La frase chiave è questa:

il Fomc non ritiene “che sia appropriato ridurre il target range fino a quando non avrà acquisito maggior fiducia nel fatto che l’inflazione si stia muovendo in modo sostenibile verso il 2%”.

Insomma, se per la Bce di Lagarde è “prematuro” perfino aprire un dibattito su quando i tassi dell’area euro dovrebbero essere tagliati, per la Fed di Jerome Powell è troppo presto scommettere su una riduzione dei tassi Usa già nel mese di marzo.

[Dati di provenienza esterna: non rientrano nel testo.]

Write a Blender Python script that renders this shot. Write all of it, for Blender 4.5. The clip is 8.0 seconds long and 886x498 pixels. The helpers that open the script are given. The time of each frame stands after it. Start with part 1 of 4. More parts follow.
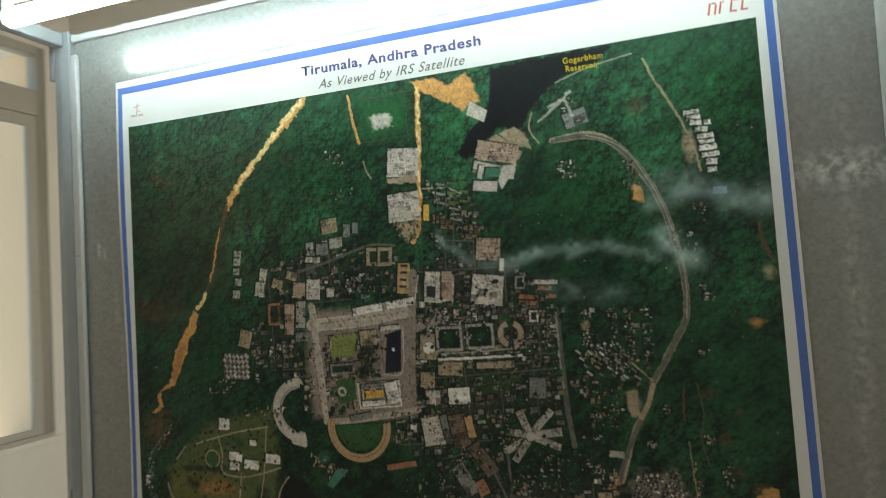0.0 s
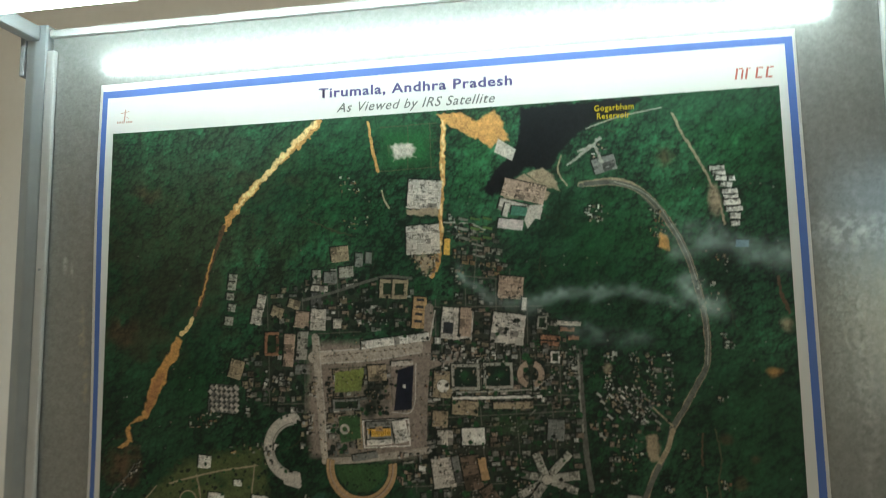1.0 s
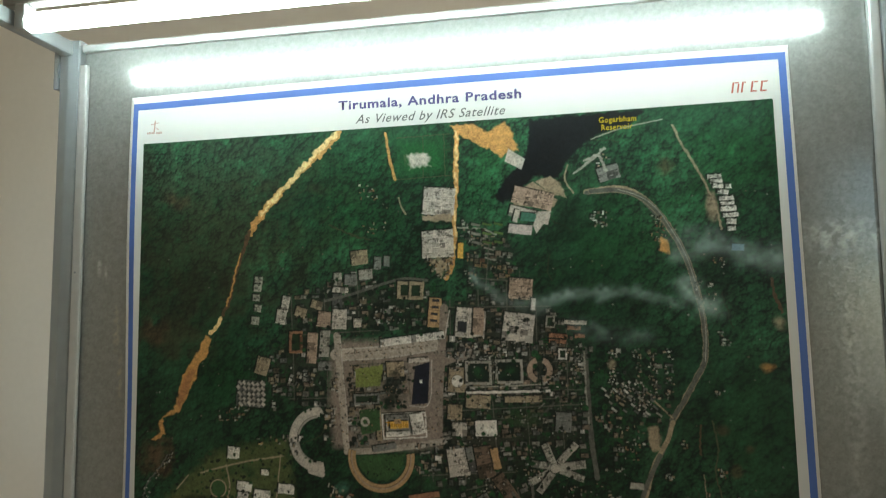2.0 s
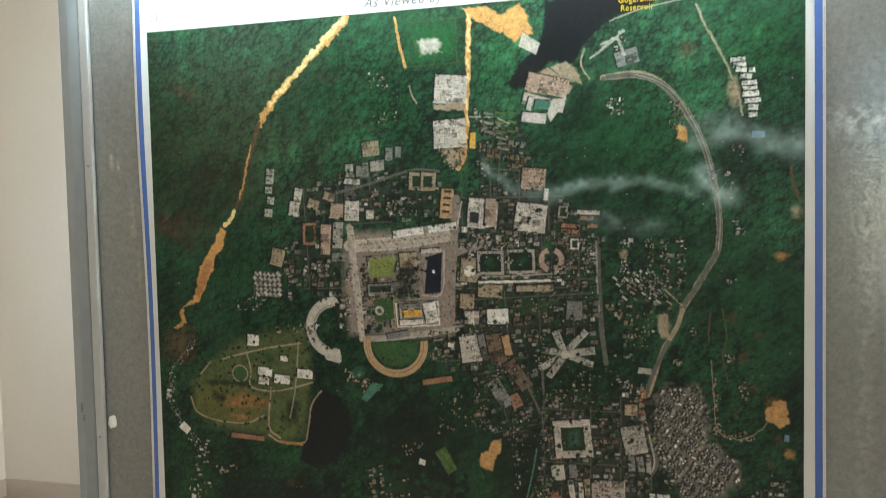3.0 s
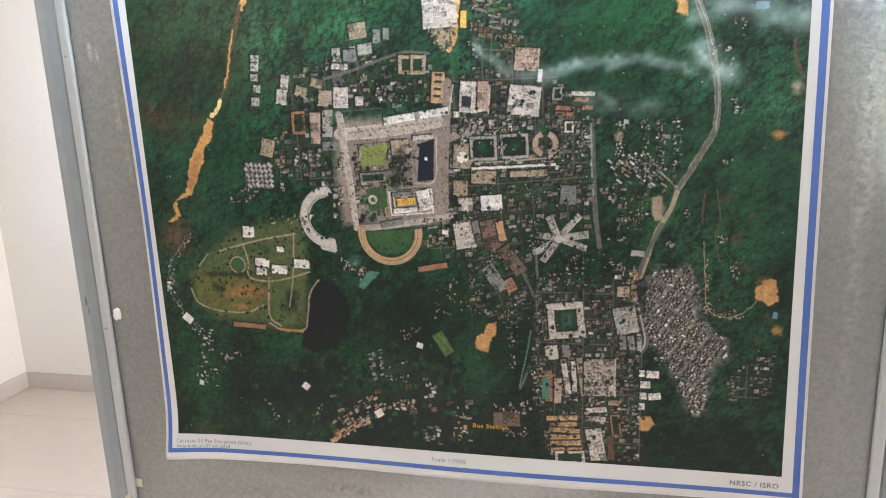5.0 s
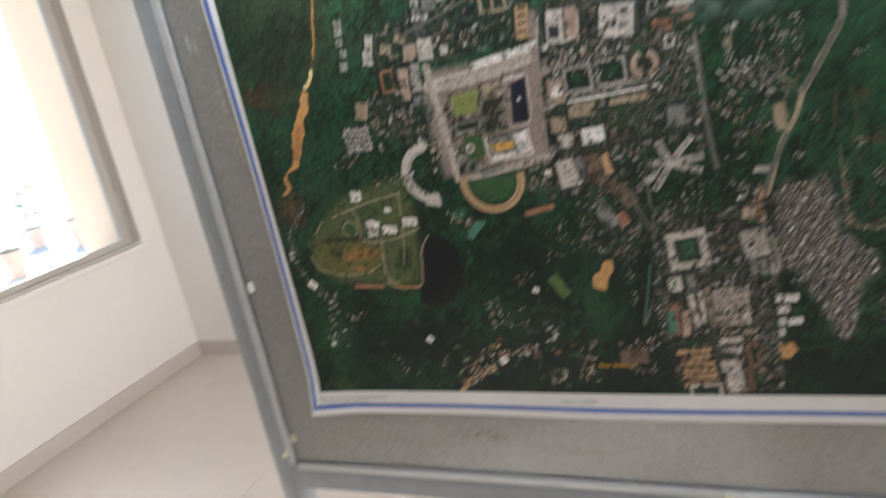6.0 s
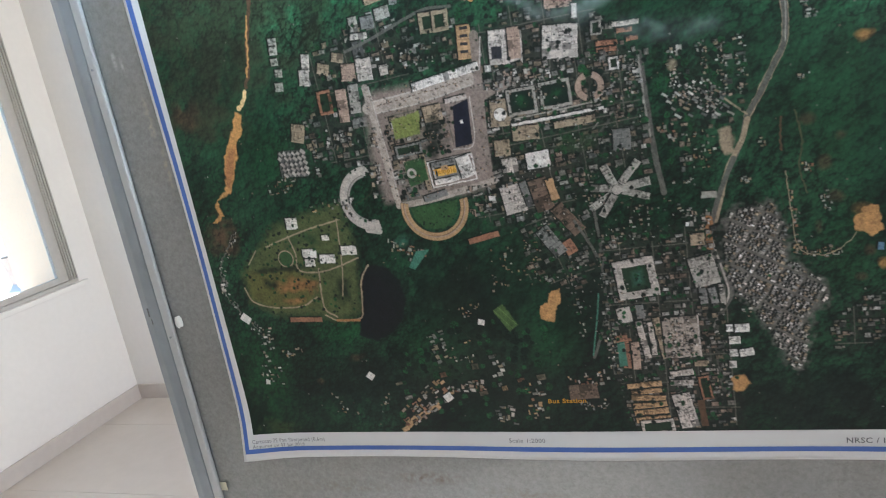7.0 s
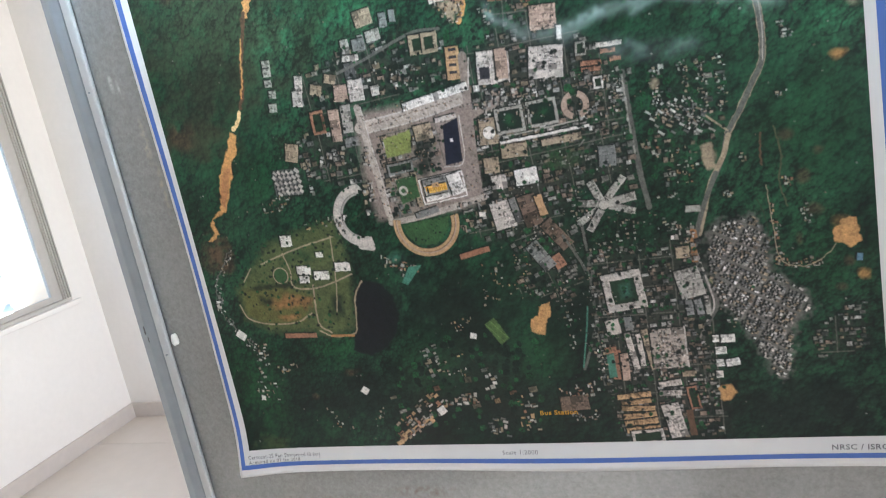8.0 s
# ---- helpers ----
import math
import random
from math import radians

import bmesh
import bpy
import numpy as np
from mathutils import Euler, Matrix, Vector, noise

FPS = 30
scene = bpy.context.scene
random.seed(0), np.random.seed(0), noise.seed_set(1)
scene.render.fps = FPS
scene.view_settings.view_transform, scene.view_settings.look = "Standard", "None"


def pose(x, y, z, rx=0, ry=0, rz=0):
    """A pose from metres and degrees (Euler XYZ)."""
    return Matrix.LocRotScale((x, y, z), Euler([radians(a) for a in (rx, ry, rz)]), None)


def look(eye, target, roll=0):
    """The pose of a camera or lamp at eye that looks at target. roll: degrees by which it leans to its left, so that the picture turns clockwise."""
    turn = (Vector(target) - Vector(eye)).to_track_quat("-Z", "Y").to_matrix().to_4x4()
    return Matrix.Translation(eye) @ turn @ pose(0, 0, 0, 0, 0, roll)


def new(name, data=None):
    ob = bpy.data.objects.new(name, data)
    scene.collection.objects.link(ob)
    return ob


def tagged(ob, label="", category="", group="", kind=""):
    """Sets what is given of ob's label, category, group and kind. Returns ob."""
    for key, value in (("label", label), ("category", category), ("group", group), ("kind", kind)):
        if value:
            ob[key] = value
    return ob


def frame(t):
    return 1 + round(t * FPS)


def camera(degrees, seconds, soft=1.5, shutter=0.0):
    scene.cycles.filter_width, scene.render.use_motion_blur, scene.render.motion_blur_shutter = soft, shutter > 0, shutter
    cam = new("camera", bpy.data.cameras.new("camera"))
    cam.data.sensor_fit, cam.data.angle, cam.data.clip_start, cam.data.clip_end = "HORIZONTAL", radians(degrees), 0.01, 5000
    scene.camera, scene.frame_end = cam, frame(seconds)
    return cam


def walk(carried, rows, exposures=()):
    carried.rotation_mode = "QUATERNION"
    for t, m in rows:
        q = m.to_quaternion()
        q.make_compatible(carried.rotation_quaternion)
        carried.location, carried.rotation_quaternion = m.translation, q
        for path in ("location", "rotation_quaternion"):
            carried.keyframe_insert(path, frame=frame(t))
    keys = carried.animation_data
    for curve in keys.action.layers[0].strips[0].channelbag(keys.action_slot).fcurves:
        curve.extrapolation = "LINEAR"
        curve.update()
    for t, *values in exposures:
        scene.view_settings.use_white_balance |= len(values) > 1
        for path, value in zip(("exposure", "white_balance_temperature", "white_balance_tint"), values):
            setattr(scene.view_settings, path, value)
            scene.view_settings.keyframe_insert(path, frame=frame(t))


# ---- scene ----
cam = camera(66.3, 8.0, soft=1.0, shutter=0.5)
PATH = [
    (0, (0.349, -0.809, 1.541), (-0.323, 1.072, 1.632), -3.2),
    (0.5, (0.216, -0.836, 1.551), (-0.205, 1.116, 1.674), -2.0),
    (1, (0.193, -0.836, 1.544), (-0.176, 1.12, 1.735), -0.4),
    (1.2, (0.18, -0.857, 1.537), (-0.117, 1.107, 1.777), -0.4),
    (2.3, (0.194, -0.894, 1.555), (-0.212, 1.062, 1.646), -0.6),
    (2.5, (0.195, -0.891, 1.55), (-0.216, 1.066, 1.567), -0.6),
    (3, (0.194, -0.887, 1.538), (-0.236, 1.063, 1.422), -0.8),
    (3.5, (0.194, -0.885, 1.54), (-0.227, 1.059, 1.335), -1.0),
    (4, (0.198, -0.885, 1.535), (-0.211, 1.053, 1.26), -0.9),
    (4.2, (0.199, -0.884, 1.533), (-0.222, 1.044, 1.21), -1.2),
    (5.5, (0.205, -0.879, 1.524), (-0.245, 1.02, 1.087), -2.7),
    (5.8, (0.211, -0.874, 1.518), (-0.376, 0.988, 1.083), -5.7),
    (6, (0.229, -0.855, 1.533), (-0.571, 0.893, 0.979), -11.7),
    (6.2, (0.212, -0.838, 1.502), (-0.655, 0.855, 0.884), -12.1),
    (6.3, (0.207, -0.833, 1.492), (-0.664, 0.865, 0.894), -11.2),
    (6.5, (0.212, -0.817, 1.484), (-0.577, 0.941, 0.948), -10.4),
    (7, (0.228, -0.811, 1.503), (-0.442, 1.015, 1.038), -10.5),
    (7.5, (0.233, -0.819, 1.506), (-0.43, 1.008, 1.034), -10.9),
    (8, (0.237, -0.826, 1.508), (-0.413, 1.017, 1.08), -11.0),
]
EXPOSURES = [
    (0, 0.38, 6150, -3), (0.5, 0.48, 6200, -4), (1.2, 0.35, 6200, -5), (2.3, 0.30, 6300, -3), (2.5, 0.40, 6250, -1), (3.0, 1.14, 6050, 1), (3.5, 1.75, 5950, 6), (4.2, 1.80, 5850, 6),
    (5.5, 1.90, 5550, 12), (6.0, 1.36, 5650, 10), (6.5, 0.93, 5850, 10), (7.0, 1.39, 5200, 7), (7.5, 1.68, 5200, 9), (8.0, 1.77, 5200, 8),
]
walk(cam, [(t, look(eye, target, roll)) for t, eye, target, roll in PATH], EXPOSURES)

# ---- world, sun, lamps ----
SUN = Vector((1.558, -1.215, -1.20)).normalized()
world = bpy.data.worlds.new("sky")
scene.world = world
world.use_nodes = True
wn = world.node_tree
sky = wn.nodes.new("ShaderNodeTexSky")
sky.sky_type, sky.sun_disc = "NISHITA", False
sky.sun_elevation = math.asin(-SUN.z)
sky.sun_rotation = math.atan2(-SUN.x, -SUN.y)
sky.dust_density, sky.air_density = 0.3, 1.0
wn.links.new(sky.outputs["Color"], wn.nodes["Background"].inputs["Color"])
wn.nodes["Background"].inputs["Strength"].default_value = 0.15
sun = new("sun", bpy.data.lights.new("sun", "SUN"))
sun.data.energy, sun.data.angle, sun.data.color = 3.2, radians(0.5), (1.0, 0.93, 0.82)
sun.matrix_world = Matrix.Translation((-6, 6, 6)) @ SUN.to_track_quat("-Z", "Y").to_matrix().to_4x4()


def fill_lamp(x, y, z, w, h, toward, power, color=(0.97, 0.98, 1.0)):
    """Fill lamp added out of view, in a made-up window opening."""
    lamp = new("fill_light", bpy.data.lights.new("fill_light", "AREA"))
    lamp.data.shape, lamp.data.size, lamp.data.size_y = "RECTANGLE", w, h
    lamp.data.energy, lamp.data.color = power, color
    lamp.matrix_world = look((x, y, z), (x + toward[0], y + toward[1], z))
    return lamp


# unseen fill lamps: rear one for the board, right one for walls and floor
fill_lamp(2.55, -3.95, 1.7, 1.2, 1.6, (0, 1), 1.6)
fill_lamp(3.45, 0.45, 1.7, 1.5, 1.6, (-1, 0), 57, (1.0, 0.84, 0.67))


# ---- materials ----
def nodes_of(m):
    m.use_nodes = True
    return m.node_tree, m.node_tree.nodes["Principled BSDF"]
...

Un brusco risveglio per i mercati che, va però ricordato, avevano ricevuto più di un attenti riguardo alla possibilità che stessero correndo troppo con le loro scommesse sui tagli.

Liz Young, responsabile della divisione di strategia di investimenti presso SoFi, ha così commentato nel corso della trasmissione della CNBC “Closing Bell”:

“Credo che oggi Powell ci abbia detto che i mercati hanno continuato in tutto questo periodo a fare orecchie da mercante, così come credo che sia stato piuttosto chiaro fin dall’inizio di questo ciclo di rialzo dei tassi, che la Fed sceglierebbe di mantenere tassi a un livello anche troppo elevate e per un periodo anche troppo lungo, piuttosto che tagliare troppo presto“.

E su questo punto, ha fatto notare Young, “il tono non è cambiato”.

Piuttosto, “sono stati i mercati a cercare di fare pressioni perchè (Powell) optasse per una posizione diversa. E oggi lui ha detto: ‘Con me i bulli non li fate. Siamo noi a decidere”.